Bari Il giallo del detenuto suicida: testimoniò contro i secondini

È morto ieri in ospedale, dopo sette giorni di agonia. Lui, Carlo Saturno, 22 anni, il giovane che nel 2006 denunciò le sevizie nel carcere minorile di Lecce, non ce l’ha fatta: la macchina che lo teneva in vita è stata staccata ieri sera intorno alle sette. E adesso sulla tragica fine di quel ragazzo che il 30 marzo si è impiccato nella cella di Bari, dove era detenuto per furto, indaga la procura. Il reato ipotizzato a carico di ignoti è istigazione al suicidio mentre affiorano ulteriori, inquietanti retroscena: il 29 marzo Saturno avrebbe aggredito un agente ferendolo a una mano e per bloccarlo sarebbero intervenute altre guardie; per questo era stato arrestato. Il giorno dopo il ventiduenne ha tentato di togliersi la vita con un lenzuolo. Ma i familiari non credono al suicidio. «Non si è impiccato da solo», dice la sorella Filomena mentre il fratello Ottavio, rivela che appena una settimana prima il ventiduenne aveva scritto una lettera chiedendo un paio di scarpe e un giubbotto. Insomma, i dubbi si accavallano. E per fugare ogni sospetto è stata disposta l'autopsia, che sarà eseguita oggi.

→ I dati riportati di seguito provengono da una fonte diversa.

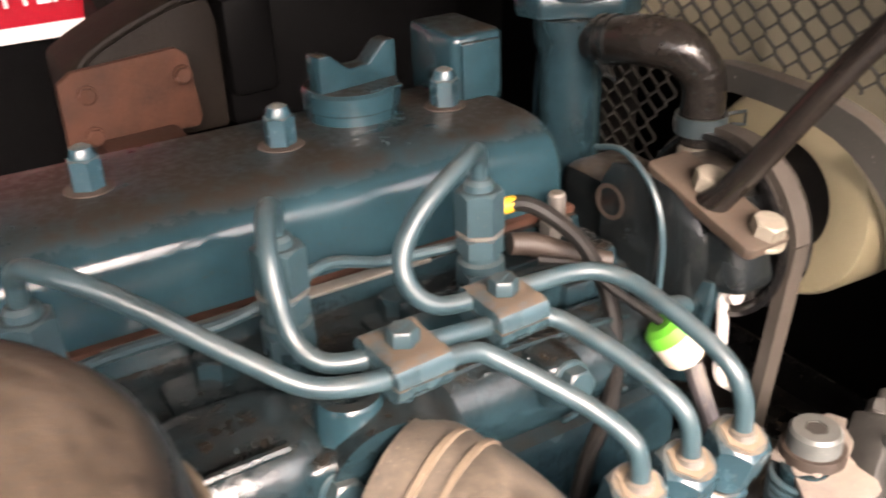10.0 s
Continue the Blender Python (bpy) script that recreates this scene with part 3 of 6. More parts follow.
leak = thing("leak_off_line", (-0.07, 0.61, 1.085), "thin blue leak-off pipe between the injectors", "pipe")
part("pipe", tube([(-0.013, 0.612, 1.0905), (-0.03, 0.6145, 1.090), (-0.052, 0.6137, 1.0925), (-0.072, 0.612, 1.099), (-0.083, 0.609, 1.099), (-0.092, 0.608, 1.092)], 0.0023, 8, 10), BLUE_PIPE, leak)
part("pipe", tube([(-0.099, 0.612, 1.091), (-0.115, 0.617, 1.085), (-0.13, 0.62, 1.084), (-0.15, 0.614, 1.088), (-0.172, 0.606, 1.091)], 0.0023, 8, 10), BLUE_PIPE, leak)
part("rail", box((-0.09, 0.627, 1.0805), (0.13, 0.007, 0.0016), 0.0004), STEEL, leak, "flat glow plug rail")

# ---- high pressure pipes and their clamps ----
PIPE_A = [(-0.0218, 0.5, 1.052), (-0.0218, 0.5005, 1.062), (-0.0235, 0.504, 1.0695), (-0.031, 0.516, 1.0775), (-0.050, 0.534, 1.091), (-0.0585, 0.5385, 1.0955), (-0.0725, 0.5375, 1.0975), (-0.095, 0.5365, 1.0995), (-0.112, 0.5405, 1.1025), (-0.127, 0.550, 1.112), (-0.148, 0.565, 1.1275), (-0.160, 0.574, 1.1350), (-0.168, 0.5815, 1.1378), (-0.1742, 0.5915, 1.1370), (-0.1763, 0.5985, 1.1310), (-0.1765, 0.6, 1.124), (-0.1765, 0.6, 1.114)]
PIPE_B = [(0.0, 0.5, 1.052), (0.0, 0.501, 1.064), (-0.002, 0.506, 1.073), (-0.008, 0.520, 1.0815), (-0.0185, 0.5415, 1.090), (-0.0265, 0.5485, 1.0925), (-0.039, 0.5505, 1.0935), (-0.060, 0.549, 1.0965), (-0.082, 0.549, 1.0985), (-0.0965, 0.5515, 1.0985), (-0.1045, 0.556, 1.1005), (-0.1085, 0.562, 1.107), (-0.1095, 0.567, 1.118), (-0.1085, 0.573, 1.129), (-0.1055, 0.5815, 1.1355), (-0.1012, 0.590, 1.1370), (-0.0975, 0.5972, 1.1325), (-0.0965, 0.6, 1.124), (-0.0965, 0.6, 1.114)]
PIPE_C = [(0.0238, 0.5, 1.052), (0.0238, 0.501, 1.066), (0.022, 0.507, 1.0775), (0.018, 0.522, 1.0865), (0.013, 0.542, 1.0935), (0.007, 0.5525, 1.0965), (-0.003, 0.5585, 1.0975), (-0.022, 0.5605, 1.0975), (-0.045, 0.5615, 1.0985), (-0.0575, 0.563, 1.1), (-0.0645, 0.567, 1.1065), (-0.0645, 0.5715, 1.1165), (-0.057, 0.5745, 1.1265), (-0.046, 0.577, 1.1345), (-0.034, 0.582, 1.1385), (-0.0245, 0.590, 1.1380), (-0.0183, 0.5970, 1.1330), (-0.0165, 0.6, 1.125), (-0.0165, 0.6, 1.114)]
for pts in (PIPE_A, PIPE_B, PIPE_C):
    p = thing("injection_pipe", pts[0], "blue painted steel injection pipe from pump to injector", "pipe", "injection pipes")
    part("pipe", tube(pts, 0.0033, 6, 14), BLUE_PIPE, p)
    part("sleeve", lathe((pts[0][0], pts[0][1], 1.0515), (0, 0, 1), [(0.0034, 0), (0.0048, 0), (0.0045, 0.0035), (0.0034, 0.004)], 16), STEEL, p, "bare steel pipe sleeve")
for c, turn in (((-0.0805, 0.5432, 1.0985), 4), ((-0.036, 0.5555, 1.0955), 3)):
    cl = thing("pipe_clamp", c, "blue two-piece pipe clamp with cross-head screw", "clamp", "pipe clamps")
    m = pose(*c, 4, 0, turn)
    for name, dz, sgn in (("upper_shell", 0.0004, 1), ("lower_shell", -0.0004, -1)):
        bm = bmesh.new()
        sec = [(-0.0130, 0.0), (-0.0128, 0.0028), (-0.0112, 0.0052), (-0.0085, 0.0062), (-0.0055, 0.0056), (0.0055, 0.0056), (0.0085, 0.0062), (0.0112, 0.0052), (0.0128, 0.0028), (0.0130, 0.0)]
        r0 = [bm.verts.new(m @ Vector((-0.0098, y, dz + sgn * z))) for y, z in sec]
        r1 = [bm.verts.new(m @ Vector((0.0098, y, dz + sgn * z))) for y, z in sec]
        for i in range(len(sec) - 1):
            bm.faces.new((r0[i], r0[i + 1], r1[i + 1], r1[i]))
        bm.faces.new(r0), bm.faces.new(r1[::-1]), bm.faces.new((r0[0], r1[0], r1[-1], r0[-1]))
        part(name, bm, CLAMP_BLUE, cl)
    o = m @ Vector((0, 0, 0.0068))
    bm = lathe(o, (0, 0, 1), [(0, 0), (0.0052, 0), (0.0052, 0.004), (0.0045, 0.005), (0, 0.005)], 6)
    box((o.x, o.y, o.z + 0.0052), (0.006, 0.0012, 0.0006), 0, (0, 0, 30), bm=bm)
    part("screw", bm, BLUE_PIPE, cl)
    part("screw_end", lathe(m @ Vector((0, 0, -0.0055)), (0, 0, -1), [(0, 0), (0.003, 0), (0.003, 0.009), (0, 0.009)], 12), BLUE_CAST, cl)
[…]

Intanto, ieri è scattata una perquisizione nel carcere di Bari. Gli investigatori stanno tentando di identificare gli agenti che lo hanno bloccato durante il burrascoso trasferimento di padiglione.

Il capo del Dipartimento dell'amministrazione penitenziaria, Franco Ionta, ha disposto un'inchiesta interna. Saturno denunciò violenze nel carcere minorile di Lecce ed era parte civile nel processo contro nove agenti della Polizia penitenziaria accusati di sevizie.